[Items from a dataset]
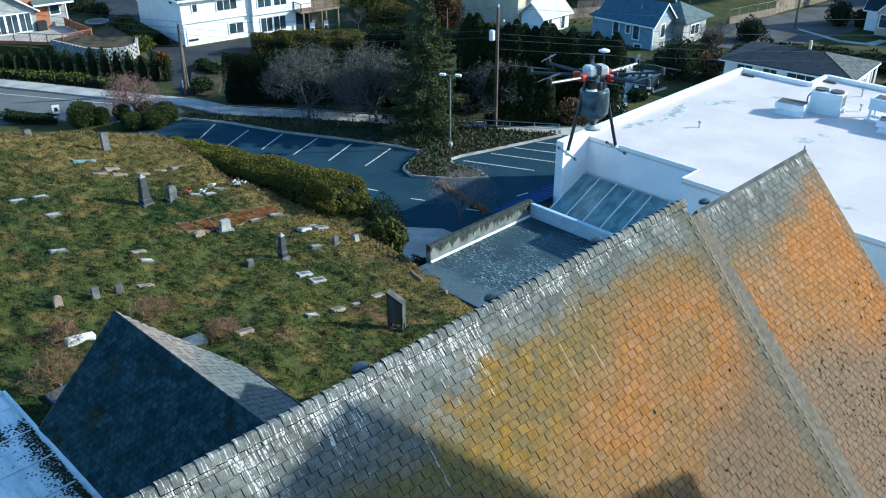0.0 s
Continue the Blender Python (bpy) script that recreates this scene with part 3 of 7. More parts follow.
# side wing with its ridge across the nave
wing = thing("church_wing", "low church wing with a steep dark shingle roof", "church")
WA, WB_ = Vector((-22.5, 8.43, 13.03)), Vector((-9.8, 8.78, 13.03))
WS, WN = 0.97, 1.0     # fall per metre of the two slopes
WLS, WLN = 3.0, 4.05   # run of the two slopes


def wing_point(u, v, n):
    """u along the ridge 0..1, v metres of run (south positive when n is -1)."""
    p = WA.lerp(WB_, u)
    k = WS if n < 0 else WN
    return Vector((p.x, p.y + n * v, p.z - k * v))


g = Geo()
g.slab([wing_point(0, WLS, -1), wing_point(1, WLS, -1), wing_point(1, 0, -1), wing_point(0, 0, -1)], 0.14)
g.slab([wing_point(0, 0, 1), wing_point(1, 0, 1), wing_point(1, WLN, 1), wing_point(0, WLN, 1)], 0.14)
wing_roof = part("roof", g, M["deck"], wing, "steep shingle wing roof, its shaded slope painted dark")
wing_len = (WB_ - WA).length
WE = 0.175
for n, k, run in ((-1, WS, WLS), (1, WN, WLN)):
    field = Geo()
    ang = math.atan(k)
    shapes = []
    for q in range(5):
        vs, fs = tab_geo(0.014 + 0.003 * q, 0.25, WE + rng.uniform(-0.01, 0.014))
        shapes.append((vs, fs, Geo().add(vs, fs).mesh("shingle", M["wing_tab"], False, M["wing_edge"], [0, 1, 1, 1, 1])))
    slope_len = run / math.cos(ang)
    made = 0
    for j in range(int(slope_len / WE)):
        s = j * WE + 0.02
        for i in range(int(wing_len / 0.25)):
            u = ((i + 0.5 + 0.5 * (j % 2)) * 0.25) / wing_len
            if u > 0.99:
                continue
            p = wing_point(u, s * math.cos(ang), n)
            down = Vector((0, n * math.cos(ang), -math.sin(ang)))
            along = (WB_ - WA).normalized() * (1 if n < 0 else -1)
            nor = along.cross(down).normalized()
            if nor.z < 0:
                along, nor = -along, -nor
            m = Matrix(((along.x, down.x, nor.x, p.x), (along.y, down.y, nor.y, p.y), (along.z, down.z, nor.z, p.z + 0.005), (0, 0, 0, 1))) @ Matrix.Rotation(rng.uniform(-0.02, 0.02), 4, "Z")
            vs, fs, me = shapes[rng.randrange(5)]
            if n < 0 and u < 0.45 and made < 220 and j < 16:
                piece("shingle", me, wing_roof, m)
                made += 1
            else:
                field.add(vs, fs, m)
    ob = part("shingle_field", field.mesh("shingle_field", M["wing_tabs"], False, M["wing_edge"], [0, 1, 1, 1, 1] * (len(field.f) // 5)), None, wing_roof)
    ob["kind"] = "stuff"
g = Geo()
g.slab([(0, -0.16, -0.11), (0.32, -0.16, -0.13), (0.32, 0, 0.035), (0, 0, 0.055)], 0.02)
g.slab([(0, 0, 0.055), (0.32, 0, 0.035), (0.32, 0.16, -0.13), (0, 0.16, -0.11)], 0.02)
wing_cap = g.mesh("ridge_cap", M["wing_tab"])
for i in range(int(wing_len / 0.3)):
    piece("ridge_cap", wing_cap, wing_roof, Matrix.Translation(WA.lerp(WB_, (i * 0.3) / wing_len)))
g = Geo().prism([(-22.1, 4.2), (-9.8, 4.2), (-9.8, 12.2), (-22.1, 12.2)], 3, 8.7)
g.add([(-22.1, 4.2, 8.7), (-22.1, 12.2, 8.7), (-22.1, 8.43, 12.8), (-21.8, 4.2, 8.7), (-21.8, 12.2, 8.7), (-21.8, 8.43, 12.8)], [(2, 1, 0), (3, 4, 5), (0, 1, 4, 3), (1, 2, 5, 4), (2, 0, 3, 5)])
part("wall", g, M["cream"], wing)
g = Geo()
for n, run in ((-1, WLS), (1, WLN)):
    a, b = wing_point(-0.004, 0, n), wing_point(-0.004, run, n)
    g.add([a, b, b - Vector((0, 0, 0.22)), a - Vector((0, 0, 0.22)), a + Vector((0.06, 0, 0)), b + Vector((0.06, 0, 0)), b + Vector((0.06, 0, -0.22)), a + Vector((0.06, 0, -0.22))],
          [(0, 1, 2, 3), (7, 6, 5, 4), (0, 4, 5, 1), (1, 5, 6, 2), (2, 6, 7, 3), (3, 7, 4, 0)])
part("bargeboard", g, M["dark_wood"], wing)
a, b = wing_point(0, WLN + 0.06, 1), wing_point(1, WLN + 0.06, 1)
part("gutter", Geo().tube(a, b, 0.07, n=6), M["black"], wing, "black gutter")

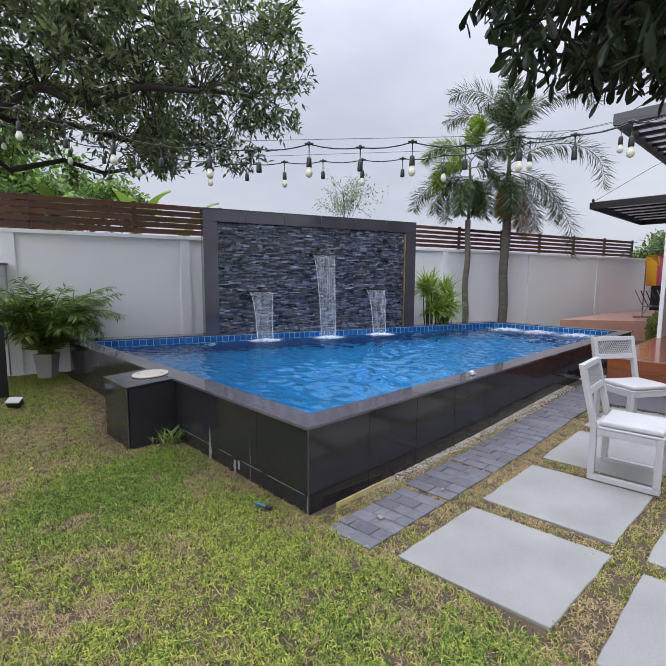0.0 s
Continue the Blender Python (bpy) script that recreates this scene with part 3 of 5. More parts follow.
def wall_panel(name, x0, x1, y0, y1, z0, z1, openings, axis, label=""):
    """A wall with thickness, cut by openings (a0, a1, z0, z1) along its axis."""
    bm = bmesh.new()
    lo, hi = (x0, x1) if axis == "x" else (y0, y1)
    cuts = sorted({lo, hi, *[v for o in openings for v in o[:2]]})
    for a, e in zip(cuts, cuts[1:]):
        spans, z = [], z0
        for o in sorted((o for o in openings if o[0] <= a + 1e-6 and o[1] >= e - 1e-6), key=lambda o: o[2]):
            if o[2] > z:
                spans.append((z, o[2]))
            z = o[3]
        if z < z1:
            spans.append((z, z1))
        for s, t in spans:
            if axis == "x":
                cube(bm, a, e, y0, y1, s, t)
            else:
                cube(bm, x0, x1, a, e, s, t)
    bmesh.ops.remove_doubles(bm, verts=bm.verts, dist=1e-5)
    return part(name, bm, WHITE, house, label)


# Side wall, lower and upper storey, with its windows.
LOWWIN = (10.52, 11.12, 1.33, 2.86)
UPWINS = [(11.25, 11.72, 4.25, 4.84), (11.25, 11.72, 5.38, 5.95), (14.05, 15.1, 4.35, 5.8)]
wall_panel("side_wall", FXH, DX, SY - 0.06, SY, 0.0, 3.42, [], "x")
wall_panel("side_wall", DX, 13.1, SY - 0.15, SY, 0.0, 3.42, [LOWWIN], "x")
wall_panel("side_wall", FXH, 18.6, SY - 0.15, SY - 0.02, 3.42, 6.35, UPWINS, "x")
part("ledge", cube(bmesh.new(), FXH - 0.02, 13.098, SY - 0.01, SY + 0.05, 3.42, 3.52, 0.006), WHITE, house)
# Front: upper wall over a recessed ground floor.
wall_panel("front_wall", FXH, FXH + 0.15, -7.0, SY - 0.062, 2.98, 3.418, [], "y")
wall_panel("front_wall", FXH, FXH + 0.15, -7.0, SY - 0.152, 3.42, 6.35, [(-5.0, 1.56, 4.74, 5.9)], "y")
part("soffit", box(FXH + 0.152, DX + 0.15, -7.0, SY - 0.062, 2.985, 3.1), WHITE, house)
wall_panel("recess_wall", DX + 0.001, DX + 0.15, -2.12, SY - 0.152, 0.3, 2.98, [(-1.25, 1.16, 0.68, 2.8)], "y")
wall_panel("return_wall", 8.05, DX + 0.15, -2.3, -2.122, 0.3, 2.98, [(8.9, 9.68, 2.6, 2.95)], "x")
wall_panel("front_wall", 8.05, 8.2, -7.0, -2.302, 0.3, 3.3, [(-3.6, -2.75, 2.5, 3.0)], "y")
part("door_sill", cube(bmesh.new(), DX - 0.06, DX + 0.149, -1.3, 1.2, 0.6, 0.678, 0.004), WHITE, house)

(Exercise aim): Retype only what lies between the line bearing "7. More parts follow." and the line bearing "return Vector((p.x, p.y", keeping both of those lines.

(Expected answer):
Continue the Blender Python (bpy) script that recreates this scene with part 3 of 7. More parts follow.
# side wing with its ridge across the nave
wing = thing("church_wing", "low church wing with a steep dark shingle roof", "church")
WA, WB_ = Vector((-22.5, 8.43, 13.03)), Vector((-9.8, 8.78, 13.03))
WS, WN = 0.97, 1.0     # fall per metre of the two slopes
WLS, WLN = 3.0, 4.05   # run of the two slopes


def wing_point(u, v, n):
    """u along the ridge 0..1, v metres of run (south positive when n is -1)."""
    p = WA.lerp(WB_, u)
    k = WS if n < 0 else WN
    return Vector((p.x, p.y + n * v, p.z - k * v))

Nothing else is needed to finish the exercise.